Your first year will be humbling. You will be the least experienced person on the job site. You will be asked to do grunt work. This is how every skilled trade works. The fastest way through it is to show up on time, work hard, ask smart questions, and keep your ego parked at the gate.
Health insurance and benefits vary widely. Union apprenticeships typically include benefits from day one or shortly after. Non-union situations vary — ask specifically before you commit.
The physical adjustment is significant. If you've been sedentary for years, your body will need time to adapt to physical labor. Start working out before you start your apprenticeship. Seriously.
FAQ
Q: Can I become a plumber at 40 with no construction experience?
Yes. Many apprenticeship programs accept applicants with no prior construction experience. What they're looking for is reliability, basic math aptitude, and a genuine willingness to do physical work. Your professional background — whether it's project management, customer service, or accounting — often translates better than you'd expect once you're running your own service calls.
Q: How much do plumbing apprentices actually earn?

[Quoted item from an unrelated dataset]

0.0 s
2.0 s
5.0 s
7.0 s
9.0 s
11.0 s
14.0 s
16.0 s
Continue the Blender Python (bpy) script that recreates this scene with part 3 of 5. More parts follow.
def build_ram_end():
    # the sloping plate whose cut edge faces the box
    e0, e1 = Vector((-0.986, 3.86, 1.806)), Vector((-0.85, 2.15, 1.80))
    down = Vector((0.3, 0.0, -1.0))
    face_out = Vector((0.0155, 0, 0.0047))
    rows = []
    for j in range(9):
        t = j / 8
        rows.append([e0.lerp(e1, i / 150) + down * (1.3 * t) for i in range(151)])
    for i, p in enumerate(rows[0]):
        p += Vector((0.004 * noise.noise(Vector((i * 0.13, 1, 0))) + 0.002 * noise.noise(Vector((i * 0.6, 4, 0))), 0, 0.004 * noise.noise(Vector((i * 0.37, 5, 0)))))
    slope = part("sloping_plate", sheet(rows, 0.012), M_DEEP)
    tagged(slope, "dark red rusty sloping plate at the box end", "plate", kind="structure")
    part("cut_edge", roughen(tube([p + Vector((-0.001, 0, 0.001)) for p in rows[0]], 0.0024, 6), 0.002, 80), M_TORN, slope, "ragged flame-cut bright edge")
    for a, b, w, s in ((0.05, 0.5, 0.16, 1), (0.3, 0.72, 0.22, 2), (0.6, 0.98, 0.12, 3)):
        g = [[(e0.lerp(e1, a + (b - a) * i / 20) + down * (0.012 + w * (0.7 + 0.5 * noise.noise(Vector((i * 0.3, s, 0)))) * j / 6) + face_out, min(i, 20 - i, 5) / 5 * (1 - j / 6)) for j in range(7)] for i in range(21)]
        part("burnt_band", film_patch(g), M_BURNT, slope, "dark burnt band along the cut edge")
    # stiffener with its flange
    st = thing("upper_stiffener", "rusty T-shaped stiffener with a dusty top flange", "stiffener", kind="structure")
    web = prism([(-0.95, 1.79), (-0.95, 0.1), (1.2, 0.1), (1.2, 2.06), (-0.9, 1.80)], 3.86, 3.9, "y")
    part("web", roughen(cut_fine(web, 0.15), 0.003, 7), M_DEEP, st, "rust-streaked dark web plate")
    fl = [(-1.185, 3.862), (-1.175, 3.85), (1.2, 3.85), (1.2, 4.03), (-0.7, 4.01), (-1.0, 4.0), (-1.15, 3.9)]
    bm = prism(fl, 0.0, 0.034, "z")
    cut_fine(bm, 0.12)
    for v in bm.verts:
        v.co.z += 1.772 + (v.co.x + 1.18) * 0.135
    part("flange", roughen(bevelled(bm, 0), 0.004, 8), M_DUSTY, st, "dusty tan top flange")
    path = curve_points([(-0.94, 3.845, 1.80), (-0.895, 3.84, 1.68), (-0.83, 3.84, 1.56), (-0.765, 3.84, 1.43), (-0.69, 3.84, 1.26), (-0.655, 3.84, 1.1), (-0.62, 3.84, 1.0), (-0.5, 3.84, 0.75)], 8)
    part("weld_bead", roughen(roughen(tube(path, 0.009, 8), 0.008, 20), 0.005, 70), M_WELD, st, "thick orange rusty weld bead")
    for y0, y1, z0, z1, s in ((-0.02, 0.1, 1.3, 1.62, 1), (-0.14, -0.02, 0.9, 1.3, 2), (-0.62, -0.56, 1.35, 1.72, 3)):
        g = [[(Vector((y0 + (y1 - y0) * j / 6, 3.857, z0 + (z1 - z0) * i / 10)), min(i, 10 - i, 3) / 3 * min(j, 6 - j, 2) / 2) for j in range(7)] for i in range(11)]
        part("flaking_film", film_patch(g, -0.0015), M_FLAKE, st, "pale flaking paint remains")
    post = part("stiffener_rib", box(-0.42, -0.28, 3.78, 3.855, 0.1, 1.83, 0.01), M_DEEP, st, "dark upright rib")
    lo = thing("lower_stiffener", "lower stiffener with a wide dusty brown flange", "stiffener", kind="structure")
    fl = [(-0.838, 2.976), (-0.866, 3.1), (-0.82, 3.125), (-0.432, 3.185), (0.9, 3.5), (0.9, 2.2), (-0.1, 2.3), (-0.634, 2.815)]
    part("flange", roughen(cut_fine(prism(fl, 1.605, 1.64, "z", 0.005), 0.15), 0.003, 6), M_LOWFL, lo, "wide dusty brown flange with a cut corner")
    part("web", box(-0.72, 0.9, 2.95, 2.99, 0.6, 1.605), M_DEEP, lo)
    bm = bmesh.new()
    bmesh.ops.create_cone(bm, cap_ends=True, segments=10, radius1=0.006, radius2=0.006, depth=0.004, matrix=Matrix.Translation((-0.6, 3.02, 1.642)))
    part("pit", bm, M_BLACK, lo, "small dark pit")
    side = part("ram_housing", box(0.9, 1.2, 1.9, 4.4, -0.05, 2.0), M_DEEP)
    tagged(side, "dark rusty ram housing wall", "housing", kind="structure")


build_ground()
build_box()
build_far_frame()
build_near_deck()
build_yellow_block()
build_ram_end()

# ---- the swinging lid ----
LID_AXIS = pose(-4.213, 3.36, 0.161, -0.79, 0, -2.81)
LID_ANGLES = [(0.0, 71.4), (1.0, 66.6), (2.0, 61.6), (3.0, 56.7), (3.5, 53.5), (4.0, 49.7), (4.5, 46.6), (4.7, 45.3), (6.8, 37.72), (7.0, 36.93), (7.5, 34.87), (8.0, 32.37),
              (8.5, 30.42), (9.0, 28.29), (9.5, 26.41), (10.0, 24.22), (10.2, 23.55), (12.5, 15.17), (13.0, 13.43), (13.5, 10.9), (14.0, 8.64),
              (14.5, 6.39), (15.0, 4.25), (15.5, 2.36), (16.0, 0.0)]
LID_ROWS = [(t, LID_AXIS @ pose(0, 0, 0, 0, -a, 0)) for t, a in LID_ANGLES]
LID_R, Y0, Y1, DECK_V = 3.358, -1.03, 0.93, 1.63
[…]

Apprentice wages vary by program and region, but are typically calculated as a percentage of journeyman scale, starting around 40–50% and increasing annually. Given that the national median journeyman wage is $62,970/yr (Bureau of Labor Statistics OEWS), a first-year apprentice in many areas can expect to earn in the range of $25,000–$35,000/yr, rising steadily each year. Union programs in high-wage states will pay more at every step.
Q: Is plumbing a good career long-term, or will I hit a ceiling?
Plumbing has a legitimate long-term ceiling — it's called running your own business. With a master license, you can pull permits, hire your own apprentices, and build a service company. Plumbing business owners in strong markets routinely out-earn most white-collar professionals. Even if you never go independent, journeyman and master plumbers in union markets can earn well into six figures with overtime and benefits factored in. There's no ceiling problem here.